Cook Islands stamp appears with unlisted surcharge and no explanation
By Martin J. Frankevicz
One of the more interesting aspects of handling the new stamp issues for the Scott catalog is the occasional research project that comes out of the blue.
In 2016 a collector from Washington, after a thorough search of the Cook Islands listings, sent a letter inquiring if an example of Cook Islands Scott 1158, a 15¢ stamp from 1994 depicting the black and gold angelfish, had been listed with the stamp bearing a 10¢ surcharge.
The collector graciously allowed us to keep the off-cover stamp that is pictured here. It has an indistinct cancel, a bent upper-right corner and damage to the back of the stamp. The collector told us he had a better example saved for his collection.
In the Scott Standard Postage Stamp Catalogue listings for the 1994 Cook Islands Living Reef set with buff border (Scott 1154-1176), I saw no footnote directing the user to any later surcharges.
Knowing that sometimes a “see also” note may not have been included, I searched through the subsequent Cook Islands listings and could not find such an item.
The distribution of new stamps does not always run like clockwork, and there is always a possibility that a collector has found a stamp that somehow fell through the cracks and was never sent to us. This happens far more frequently than one might think.
Because the surcharged stamp lacked a distinct dated cancel, about the only thing I could say about it was that it was produced some time after 1994, when Scott 1158 was issued.
When I encounter a stamp that does not indicate when it was produced, I consult other stamp catalogs of the world. I went to our library and pulled out the British Stanley Gibbons catalog that had Cook Islands listings. They list the basic 15¢ stamp from 1994, just as we do. The Gibbons catalog lacks any footnote that points to subsequent surcharges, but a search through their later listings showed that they had not listed this surcharged stamp either.
The 15¢ stamp was also listed in the German Michel catalog, but no 10¢-on-15¢ surcharged stamp.
I searched through the French Yvert and Tellier catalog and came up with the same result.
The consistent results from these searches through various catalogs led me to dig deeper for more information.
I asked Chris Lazar of Philatelic Collector Inc., the sales agent for Cook Islands, if he knew anything about this stamp. He said that he had not sold it during his years acting as the Cook Islands agent. Lazar went the extra mile to determine if the stamp was created by Cook Islands and sold by the previous agent, Finbarr Kenny. But after searching through the records he received from Kenny’s firm after taking over as agent, Lazar found no records that would indicate that the stamp was printed.

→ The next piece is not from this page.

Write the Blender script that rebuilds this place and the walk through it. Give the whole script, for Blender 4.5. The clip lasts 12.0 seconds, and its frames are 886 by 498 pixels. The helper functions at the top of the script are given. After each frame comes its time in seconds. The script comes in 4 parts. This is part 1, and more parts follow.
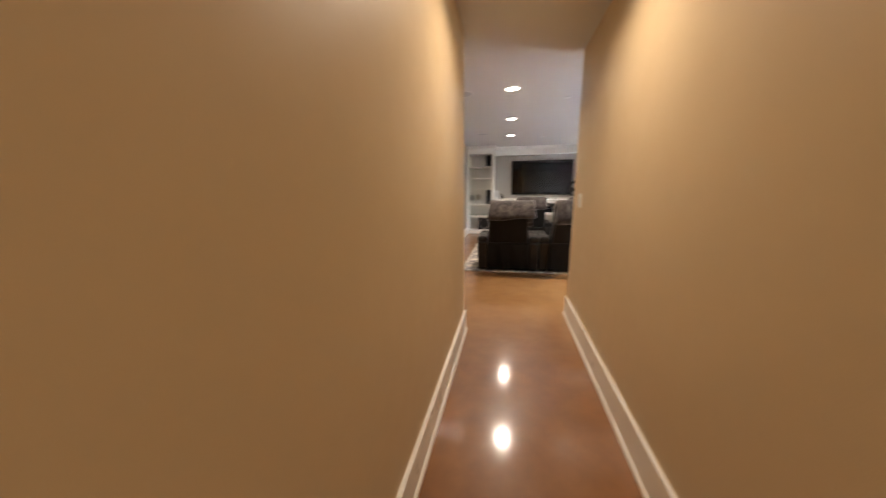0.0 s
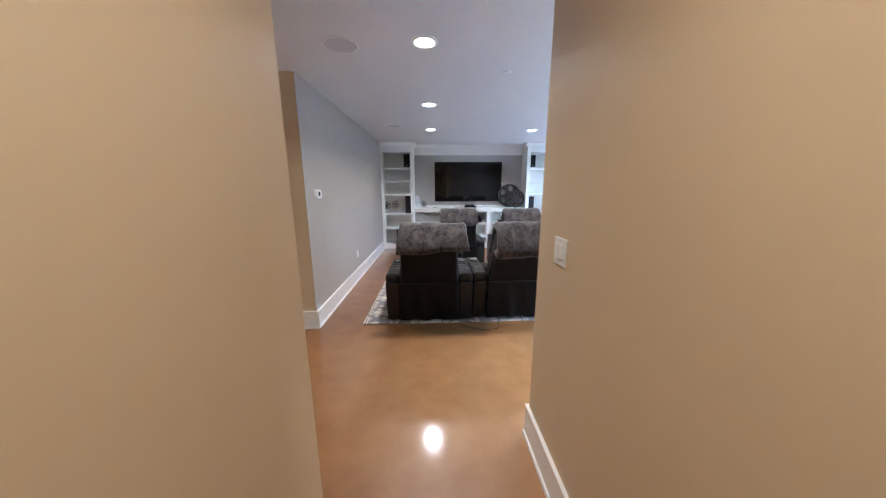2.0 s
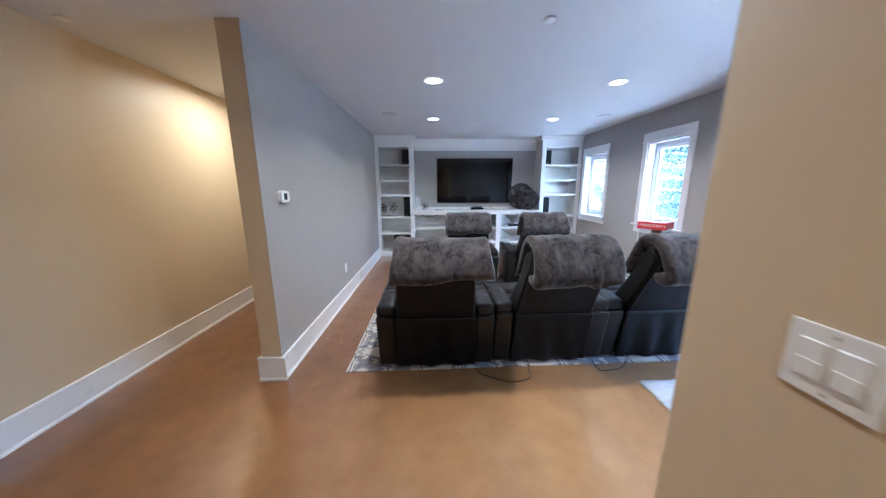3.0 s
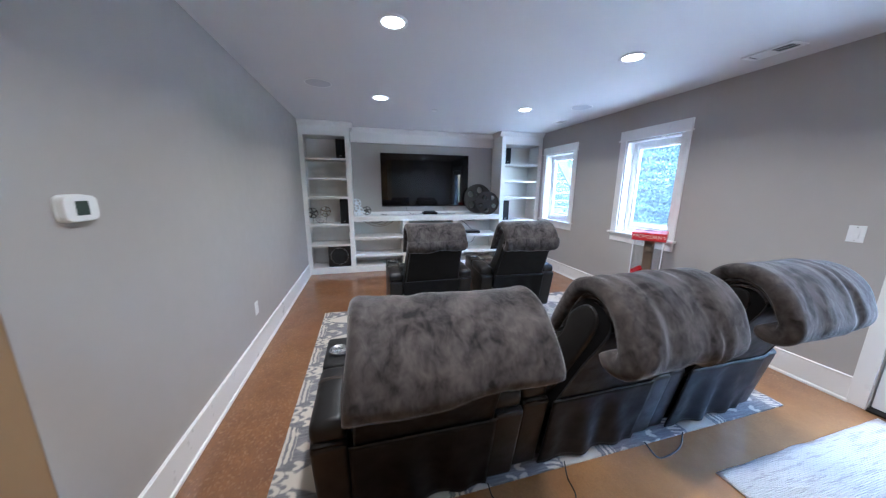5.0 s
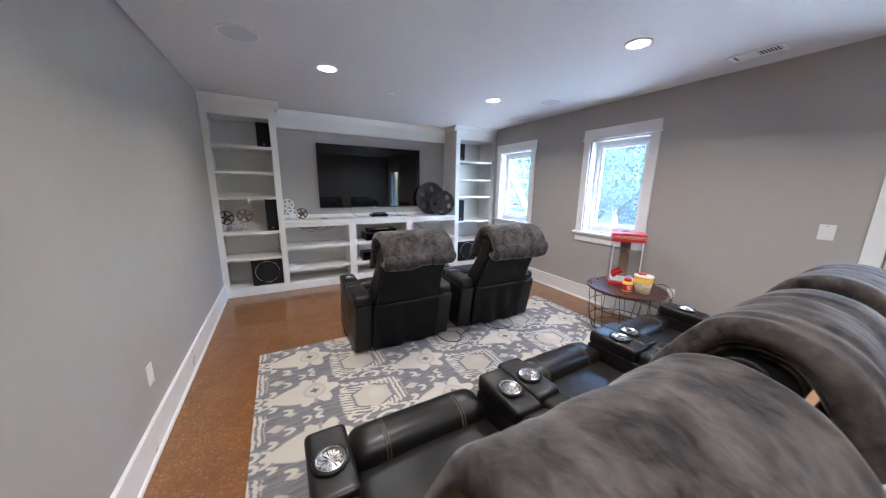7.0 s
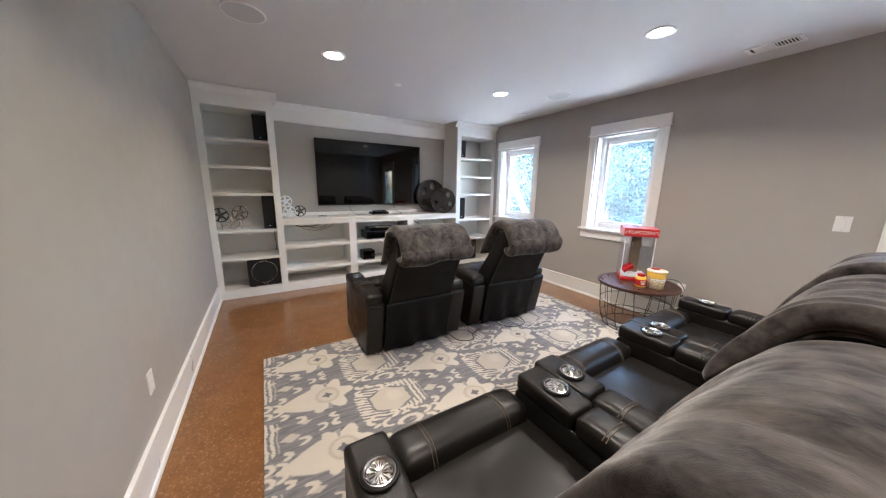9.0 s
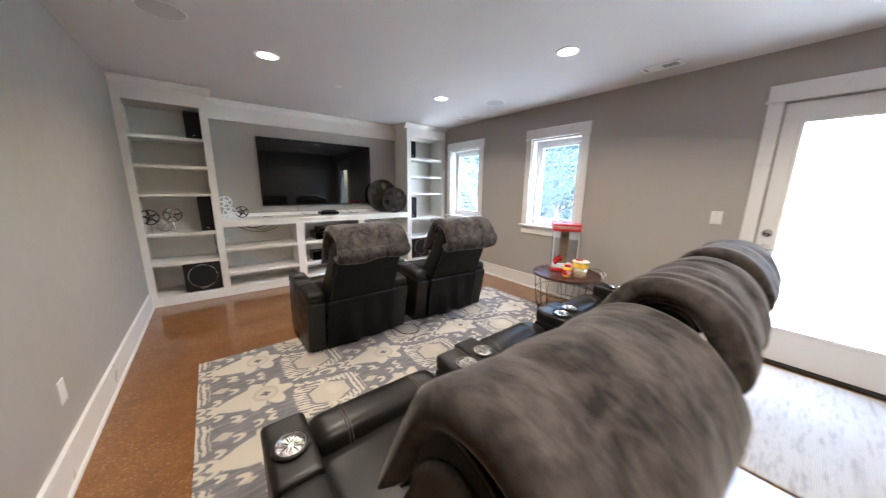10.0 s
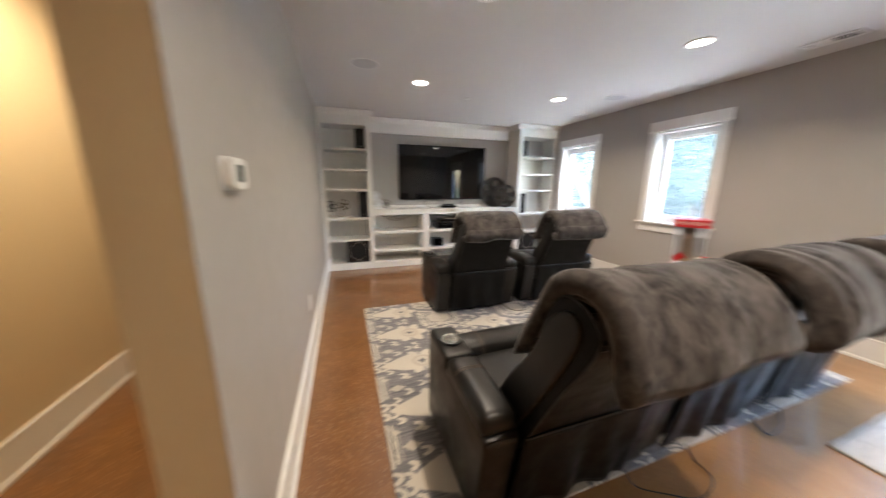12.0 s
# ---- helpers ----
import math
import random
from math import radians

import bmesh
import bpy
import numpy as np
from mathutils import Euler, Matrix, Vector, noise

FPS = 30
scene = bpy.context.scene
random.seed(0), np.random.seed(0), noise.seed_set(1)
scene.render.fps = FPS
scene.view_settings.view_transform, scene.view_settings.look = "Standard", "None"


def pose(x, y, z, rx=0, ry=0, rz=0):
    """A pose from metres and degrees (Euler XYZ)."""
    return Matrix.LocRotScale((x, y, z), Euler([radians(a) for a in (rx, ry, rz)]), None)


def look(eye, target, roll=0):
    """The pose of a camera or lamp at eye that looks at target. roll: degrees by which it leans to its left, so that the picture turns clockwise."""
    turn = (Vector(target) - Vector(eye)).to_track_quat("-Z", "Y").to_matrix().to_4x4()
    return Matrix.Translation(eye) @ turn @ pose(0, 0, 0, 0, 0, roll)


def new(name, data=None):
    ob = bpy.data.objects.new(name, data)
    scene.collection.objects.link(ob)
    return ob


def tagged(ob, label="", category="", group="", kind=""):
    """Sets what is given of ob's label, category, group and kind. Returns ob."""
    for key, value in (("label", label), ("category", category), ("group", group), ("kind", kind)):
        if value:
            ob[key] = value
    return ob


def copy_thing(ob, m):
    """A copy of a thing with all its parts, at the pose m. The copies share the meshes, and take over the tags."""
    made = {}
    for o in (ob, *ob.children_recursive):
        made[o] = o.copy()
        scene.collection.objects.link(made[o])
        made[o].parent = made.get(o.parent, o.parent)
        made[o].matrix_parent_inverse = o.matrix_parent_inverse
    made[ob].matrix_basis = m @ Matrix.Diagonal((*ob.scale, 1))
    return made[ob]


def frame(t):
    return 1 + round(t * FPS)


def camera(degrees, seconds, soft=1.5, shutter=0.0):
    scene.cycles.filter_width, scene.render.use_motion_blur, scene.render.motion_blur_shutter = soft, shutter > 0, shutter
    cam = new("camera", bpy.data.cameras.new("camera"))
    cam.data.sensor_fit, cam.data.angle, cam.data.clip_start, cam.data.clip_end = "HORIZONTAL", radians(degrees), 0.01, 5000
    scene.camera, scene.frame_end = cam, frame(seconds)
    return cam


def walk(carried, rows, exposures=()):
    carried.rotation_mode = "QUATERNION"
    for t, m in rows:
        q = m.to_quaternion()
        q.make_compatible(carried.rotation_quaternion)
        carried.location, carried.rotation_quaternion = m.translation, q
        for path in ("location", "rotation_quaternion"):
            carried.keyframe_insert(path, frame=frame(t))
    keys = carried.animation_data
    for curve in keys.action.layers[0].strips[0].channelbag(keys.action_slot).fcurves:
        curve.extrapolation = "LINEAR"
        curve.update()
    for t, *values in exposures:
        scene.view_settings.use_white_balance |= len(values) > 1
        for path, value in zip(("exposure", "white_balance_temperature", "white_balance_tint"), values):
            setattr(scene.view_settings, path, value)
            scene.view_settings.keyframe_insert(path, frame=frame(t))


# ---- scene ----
cam = camera(112.6, 12.0, soft=1.2, shutter=0.5)

PATH = [
    (0, (1.167, -4.518, 1.285), (0.747, -2.603, 0.893), -0.8),
    (0.2, (1.197, -4.421, 1.363), (0.987, -2.472, 0.965), -0.6),
    (0.5, (1.265, -4.185, 1.41), (1.24, -2.224, 1.02), -0.7),
    (1, (1.28, -3.772, 1.43), (1.333, -1.813, 1.031), -0.3),
    (1.5, (1.27, -3.341, 1.436), (1.319, -1.382, 1.038), -0.4),
    (2, (1.243, -2.922, 1.448), (1.299, -0.964, 1.044), -0.2),
    (2.5, (1.192, -2.469, 1.451), (1.248, -0.511, 1.048), -0.3),
    (3, (1.175, -2.074, 1.452), (1.236, -0.117, 1.046), -0.3),
    (3.2, (1.156, -1.93, 1.452), (1.228, 0.027, 1.048), -0.2),
    (4.8, (1.021, -1.101, 1.467), (1.45, 0.81, 1.061), 0.4),
    (5, (0.98, -1.014, 1.472), (1.47, 0.882, 1.065), 0.5),
    (5.5, (0.889, -0.814, 1.47), (1.568, 1.023, 1.063), 0.7),
    (6, (0.83, -0.61, 1.446), (1.64, 1.173, 1.04), 0.9),
    (6.5, (0.778, -0.452, 1.455), (1.673, 1.29, 1.05), 0.9),
    (7, (0.722, -0.304, 1.47), (1.665, 1.411, 1.057), 0.9),
    (7.5, (0.654, -0.183, 1.467), (1.623, 1.517, 1.052), 0.9),
    (7.7, (0.621, -0.135, 1.44), (1.606, 1.557, 1.035), 1.0),
    (9.3, (0.579, -0.122, 1.397), (1.603, 1.549, 0.995), 0.8),
    (9.5, (0.612, -0.18, 1.399), (1.676, 1.465, 0.997), 0.6),
    (10, (0.682, -0.362, 1.411), (1.885, 1.183, 1.006), 0.8),
    (10.5, (0.667, -0.501, 1.401), (1.995, 0.937, 0.993), 1.0),
    (11, (0.597, -0.583, 1.393), (1.963, 0.82, 0.987), 1.2),
    (11.5, (0.458, -0.626, 1.399), (1.713, 0.873, 0.978), 0.9),
    (11.8, (0.363, -0.677, 1.352), (1.295, 1.046, 0.943), 0.8),
    (12, (0.312, -0.742, 1.359), (0.93, 1.114, 0.945), 0.4),
]
EXPOSURES = [
    (0.0, 5.38, 6400, 14),
    (1.0, 5.34, 5700, 11),
    (2.5, 5.40, 4780, 10),
    (3.2, 5.34, 4600, 9),
    (5.5, 5.20, 4830, 9),
    (7.5, 5.20, 5280, 10),
    (9.5, 5.25, 5780, 10),
    (11.0, 5.25, 5980, 9),
    (12.0, 5.30, 6200, 10),
]
walk(cam, [(t, look(eye, target, roll)) for t, eye, target, roll in PATH], EXPOSURES)

# ---- world, sun, lamps ----
CEIL = 2.475
world = bpy.data.worlds.new("sky")
scene.world = world
world.use_nodes = True
wn = world.node_tree.nodes
sky = wn.new("ShaderNodeTexSky")
sky.sky_type = 'NISHITA'
sky.sun_disc = False
sky.sun_elevation = radians(48)
sky.sun_rotation = radians(190)
sky.dust_density = 4.0
sky.air_density = 1.2
bg = wn["Background"]
bg.inputs["Strength"].default_value = 0.15
world.node_tree.links.new(sky.outputs[0], bg.inputs["Color"])

sun_data = bpy.data.lights.new("sun", 'SUN')
sun_data.energy, sun_data.angle, sun_data.color = 0.8, radians(15), (1.0, 0.96, 0.9)
sun = new("sun", sun_data)
sun.matrix_world = look((0, 0, 0), (0.12, 0.66, -0.75))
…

Lazar also stated that there no longer was anyone still working for the Cook Islands Philatelic Bureau who had worked there during the time Kenny was agent.
He also inquired with the Cook Islands postmaster about the stamp, but the postmaster knew nothing about it.

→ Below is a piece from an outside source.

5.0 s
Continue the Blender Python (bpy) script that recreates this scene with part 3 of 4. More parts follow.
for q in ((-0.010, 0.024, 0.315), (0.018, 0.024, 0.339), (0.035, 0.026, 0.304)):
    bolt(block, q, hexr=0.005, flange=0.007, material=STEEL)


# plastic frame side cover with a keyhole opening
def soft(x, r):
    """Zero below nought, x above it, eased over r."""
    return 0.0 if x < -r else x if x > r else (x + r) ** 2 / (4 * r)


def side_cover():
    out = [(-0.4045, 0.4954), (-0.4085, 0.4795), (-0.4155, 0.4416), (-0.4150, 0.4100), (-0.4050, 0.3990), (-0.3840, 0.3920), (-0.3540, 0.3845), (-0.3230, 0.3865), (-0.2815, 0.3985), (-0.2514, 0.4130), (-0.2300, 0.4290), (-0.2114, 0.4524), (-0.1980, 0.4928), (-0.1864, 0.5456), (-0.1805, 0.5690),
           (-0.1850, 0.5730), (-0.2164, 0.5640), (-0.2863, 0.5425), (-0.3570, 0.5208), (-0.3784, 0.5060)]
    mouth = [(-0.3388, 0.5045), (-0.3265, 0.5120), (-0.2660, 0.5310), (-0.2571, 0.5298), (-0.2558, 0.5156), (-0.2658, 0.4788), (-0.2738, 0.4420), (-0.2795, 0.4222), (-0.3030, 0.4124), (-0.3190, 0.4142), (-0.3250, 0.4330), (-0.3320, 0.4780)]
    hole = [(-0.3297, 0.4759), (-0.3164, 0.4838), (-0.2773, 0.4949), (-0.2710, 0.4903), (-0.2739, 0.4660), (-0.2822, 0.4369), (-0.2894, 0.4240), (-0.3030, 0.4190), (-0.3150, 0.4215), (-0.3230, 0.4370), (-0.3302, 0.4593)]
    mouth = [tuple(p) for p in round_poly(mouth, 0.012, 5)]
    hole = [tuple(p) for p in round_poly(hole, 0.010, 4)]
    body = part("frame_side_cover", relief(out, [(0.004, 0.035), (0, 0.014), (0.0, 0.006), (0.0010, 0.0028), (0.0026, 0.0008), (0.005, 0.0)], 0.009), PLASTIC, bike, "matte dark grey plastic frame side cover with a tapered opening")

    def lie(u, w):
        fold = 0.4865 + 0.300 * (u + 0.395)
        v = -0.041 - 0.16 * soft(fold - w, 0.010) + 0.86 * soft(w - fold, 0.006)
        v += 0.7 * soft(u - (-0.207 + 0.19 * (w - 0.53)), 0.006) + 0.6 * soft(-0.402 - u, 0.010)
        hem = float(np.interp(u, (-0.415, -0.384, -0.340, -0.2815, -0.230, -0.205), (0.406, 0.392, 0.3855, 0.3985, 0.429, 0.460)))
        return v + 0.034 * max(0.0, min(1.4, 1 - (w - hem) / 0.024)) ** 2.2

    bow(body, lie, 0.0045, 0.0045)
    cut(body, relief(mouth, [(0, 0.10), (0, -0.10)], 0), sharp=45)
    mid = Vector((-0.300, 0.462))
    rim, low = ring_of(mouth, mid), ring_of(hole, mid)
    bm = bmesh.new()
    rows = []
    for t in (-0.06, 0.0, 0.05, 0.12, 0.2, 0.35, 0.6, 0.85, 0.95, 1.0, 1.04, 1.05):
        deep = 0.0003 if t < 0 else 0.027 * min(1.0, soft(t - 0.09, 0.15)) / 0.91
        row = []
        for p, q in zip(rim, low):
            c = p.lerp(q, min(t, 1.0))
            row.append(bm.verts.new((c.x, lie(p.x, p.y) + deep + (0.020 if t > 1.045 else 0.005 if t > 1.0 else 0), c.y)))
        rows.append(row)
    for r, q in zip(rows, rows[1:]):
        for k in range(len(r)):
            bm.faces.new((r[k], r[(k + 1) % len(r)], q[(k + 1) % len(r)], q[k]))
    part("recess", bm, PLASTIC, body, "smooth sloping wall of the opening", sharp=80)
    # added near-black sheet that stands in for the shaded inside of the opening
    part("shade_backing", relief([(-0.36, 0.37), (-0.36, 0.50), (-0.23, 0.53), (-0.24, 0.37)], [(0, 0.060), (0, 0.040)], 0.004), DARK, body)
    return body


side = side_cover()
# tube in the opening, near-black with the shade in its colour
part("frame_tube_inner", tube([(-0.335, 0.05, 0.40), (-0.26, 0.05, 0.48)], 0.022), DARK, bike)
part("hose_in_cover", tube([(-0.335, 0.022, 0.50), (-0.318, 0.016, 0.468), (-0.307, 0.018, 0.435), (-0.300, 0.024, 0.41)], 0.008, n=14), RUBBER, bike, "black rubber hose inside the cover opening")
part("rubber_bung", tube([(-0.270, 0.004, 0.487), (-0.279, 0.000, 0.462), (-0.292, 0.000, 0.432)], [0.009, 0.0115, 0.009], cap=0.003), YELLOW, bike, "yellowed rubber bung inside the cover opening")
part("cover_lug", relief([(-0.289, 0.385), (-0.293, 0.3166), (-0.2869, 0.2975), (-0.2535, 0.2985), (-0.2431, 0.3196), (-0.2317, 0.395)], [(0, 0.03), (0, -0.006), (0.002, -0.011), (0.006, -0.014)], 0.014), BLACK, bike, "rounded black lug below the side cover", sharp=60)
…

I also made a direct inquiry about the stamp with the Cook Islands postal officials and received a response that confirmed what Lazar said.
Lazar understood our reluctance to list in the Scott catalog a stamp that had no record of being printed or offered to collectors, no status in any catalog and was not shown to us affixed to a cover.
If we had seen the stamp on a commercial cover we probably would have no qualms about listing it, despite its lack of a listing in any other catalog. However, commercial covers franked with modern stamps of the Cook Islands are seldom seen.
I did not think much about this stamp after we got the information from Lazar. I wrote the Washington collector who sent us the stamp to let him know about what we found out. I tossed the letter in my mail basket, still hoping that one day we might come up with more information about it.
That letter sat in the basket for a few years until a few weeks ago, when I packed up everything on my desk for the move to our new location. I tossed that basket on my file cabinet in our new office space, pawed through the basket again on Sept. 15, and saw that letter.
With a synchronicity that I find a bit weird and spooky (because such things have happened to me here on a number of occasions), the very next day I received an e-mail from an American collector who is currently working in Africa. He sent a scan of items he had received in kiloware. Naturally, there were about a dozen African stamps, but on that scan is one stamp not from Africa.
It is yet another example of this same Cook Island surcharge, again off cover with an indistinct cancel.
What makes this so bizarre is that we rarely see any examples of any used modern Cook Islands stamps. Cook Islands has a population under 18,000, and the residents of Aitutaki and Penrhyn have stamps of their own to use.
With such a small population, the Cook Islands does not strike me as a country that is generating a whole lot of mail. One would think that a Cook Islands cover would be scarce enough, and that a stamp on cover would be worth more than one off cover.
One would also think that genuine used Cook Island stamps would not be the kind of stamps one ought to encounter in kiloware. Yet I know of three examples with cancels of this one surcharge — having a low face value, to boot — a stamp that has not been listed by any catalog.
I have not seen an unused example of this stamp, or one used on cover. All of this just flies in the face of whatever logic there ought to be in the philatelic universe.
So, if anyone can show us this stamp on a commercial cover, we would love to see it.